Dengan berkontribusi mencapai target Nationally Determined Contribution (NDC), hal ini akan berdampak jangka panjang terhadap keberlangsungan produksi Pupuk Indonesia.
“Ini adalah dalam rangka bagaimana sustainability usaha kami, bisnis kami maupun growth ke depan. Maka kami harus comply dengan aturan global. Kami tidak ingin nanti suatu saat produk pupuk kami diboikot, karena kami sudah mulai masuk (reduksi emisi karbon),” papar Jamsaton.
Pabrik pupuk memang merupakan salah satu industri yang menghasilkan emisi CO2 yang cukup besar. Hal itu disebabkan karena mayoritas bahan baku pupuk merupakan gas.
"Jadi artinya, proses produksi pupuk ini memang tidak terlepas daripada penggunaan energi fosil, dan memberikan emisi CO2. Untuk menghasilkan pupuk, proses pertama itu adalah dari gas, konversi ke amonia, amonia dan urea, dan turunannya. Jadi pada saat kita memproduksi amonia ini ada release CO2 yang cukup besar," tutur Jamaston.
Salah satu upaya perseroan mengurangi hasil emisi karbon tersebut adalah dengan mengolahnya untuk industri lain.
Baca juga: Karena AI, Emisi Karbon Google Meroket 48 Persen
Dengan penerapan ekonomi sirkular, amonia yang menghasilkan emisi karbon dioksida itu diserap menjadi bahan baku soda ash.
Kemudian, soda ash dapat digunakan sebagai bahan baku pembuatan kaca, keramik, tekstil, kertas, hingga aki.
Selain proses tersebut, Jamaston menerangkan bahwa pihaknya melakukan sejumlah upaya lain. Mulai dari efisiensi pabrik dan mengganti pabrik tua, hingga menanam pohon.
"Efisiensi dan optimasi pabrik tetap akan kami lakukan sebagai prioritas.
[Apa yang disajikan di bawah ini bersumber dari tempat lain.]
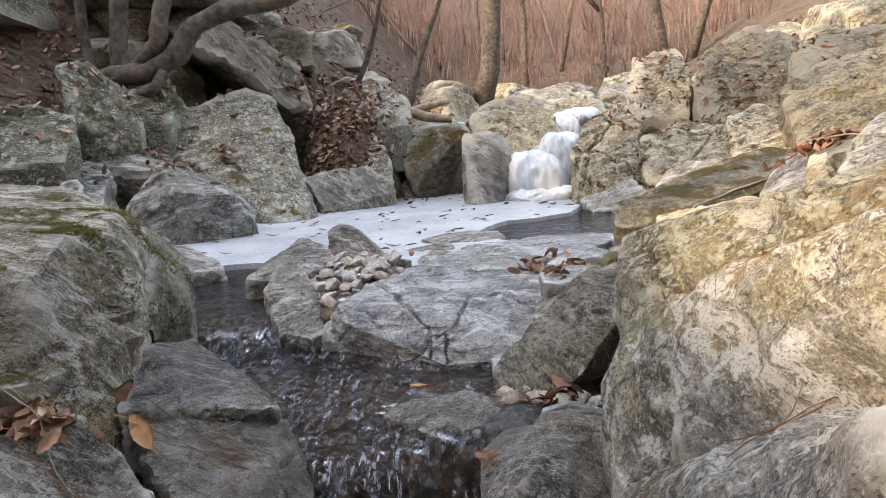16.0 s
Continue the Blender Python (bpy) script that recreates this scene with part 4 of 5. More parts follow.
LEAF = leaf_material("dead_oak_leaf", (0.116, 0.0558, 0.0372), (0.24, 0.121, 0.0775), (0.449, 0.31, 0.232))
LEAF_RED = leaf_material("russet_leaf", (0.128, 0.0544, 0.0352), (0.24, 0.106, 0.064), (0.352, 0.208, 0.144))
LEAF_ORANGE = leaf_material("orange_brown_leaf", (0.315, 0.15, 0.072), (0.405, 0.203, 0.0975), (0.42, 0.225, 0.12))
LEAF_TAN = leaf_material("tan_leaf", (0.17, 0.075, 0.045), (0.40, 0.215, 0.14), (0.60, 0.44, 0.34))
LEAF_PALE = leaf_material("bleached_leaf", (0.468, 0.377, 0.26), (0.546, 0.455, 0.325), (0.572, 0.481, 0.351))
NEEDLE = plain("pine_needle", (0.182, 0.084, 0.0392), (0.336, 0.168, 0.077), 30)
TWIG = plain("grey_twig", (0.156, 0.124, 0.091), (0.325, 0.273, 0.221), 25)
BARK = plain("grey_brown_bark", (0.066, 0.0516, 0.0432), (0.168, 0.138, 0.116), 14, 0.9, 0.02)
LOGWOOD = plain("weathered_wood", (0.24, 0.165, 0.12), (0.45, 0.33, 0.24), 12, 0.85, 0.01)
TWIGS_FAR = plain("bare_twigs", (0.136, 0.088, 0.08), (0.264, 0.179, 0.16), 2.0, 0.9)
GRASS = plain("dry_grass", (0.312, 0.24, 0.108), (0.504, 0.408, 0.204), 20)
MOSS = plain("moss", (0.117, 0.111, 0.026), (0.286, 0.26, 0.078), 60, 0.95, 0.01)


# ---- leaves ----
def leaf_shape(length, lobes, rng, steps=9, curled=1.0):
    """One curled oak leaf: rows across its length."""
    curl, bend, twist = curled * rng.uniform(-0.5, 1.6), curled * rng.uniform(-1.0, 1.6), curled * rng.uniform(-0.9, 0.9)
    verts, faces = [], []
    for i in range(steps):
        u = i / (steps - 1)
        w = 0.20 * max(0.02, math.sin(math.pi * min(1, u * 0.94 + 0.03))) ** 0.75 * (1 + (0.15 if lobes else 0) * math.cos(2 * math.pi * lobes * u + 0.6))
        jag = 1 + 0.07 * rng.uniform(-1, 1)
        for v in (-jag, -0.45, 0.45, jag):
            z = 0.5 * curl * abs(v) ** 1.6 * w + bend * 0.25 * (u - 0.4) ** 2 + twist * 0.25 * v * w * (u - 0.5) + 0.015 * rng.uniform(-1, 1)
            verts.append((length * w * v, length * (u - 0.5), length * z))
    for i in range(steps - 1):
        for j in range(3):
            a = i * 4 + j
            faces.append((a, a + 1, a + 5, a + 4))
    low = min(v[2] for v in verts)
    return [(x, y, z - low) for x, y, z in verts], faces


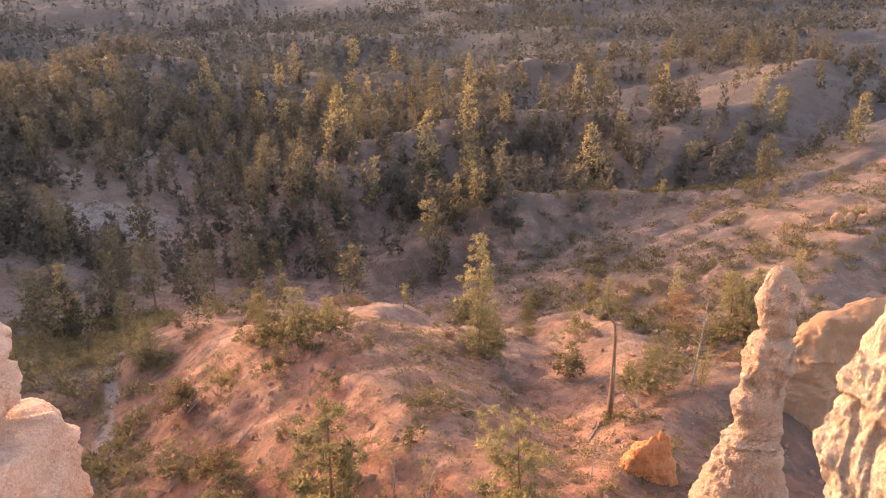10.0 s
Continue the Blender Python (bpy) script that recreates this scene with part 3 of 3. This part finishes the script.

Nah yang kami lakukan adalah, revamping (pembaruan) daripada pabrik-pabrik tua dengan teknologi baru, atau mereplace (mengganti) sama sekali pabrik-pabrik tua," ujar Jamsaton.
Tujuannya, pabrik-pabrik yang telah dilakukan pembaruan atau penggantian tersebut bisa lebih efisien terhadap pemakaian energi.
Sebagai contoh, anak perusahaan Pupuk Indonesia yakni PT Pupuk Kalimantan Timur (Pupuk Kaltim) telah memulai proses revamping pabrik tertuanya dengan melaksanakan pemasangan tiang pancang perdana (first piling) di Bontang, Kalimantan Timur, pada Mei 2024.
Di samping itu, pihaknya juga telah memasang pembangkit listrik tenaga surya (PLTS) di lingkungan pabrik, terutama untuk kantor dan jalanan.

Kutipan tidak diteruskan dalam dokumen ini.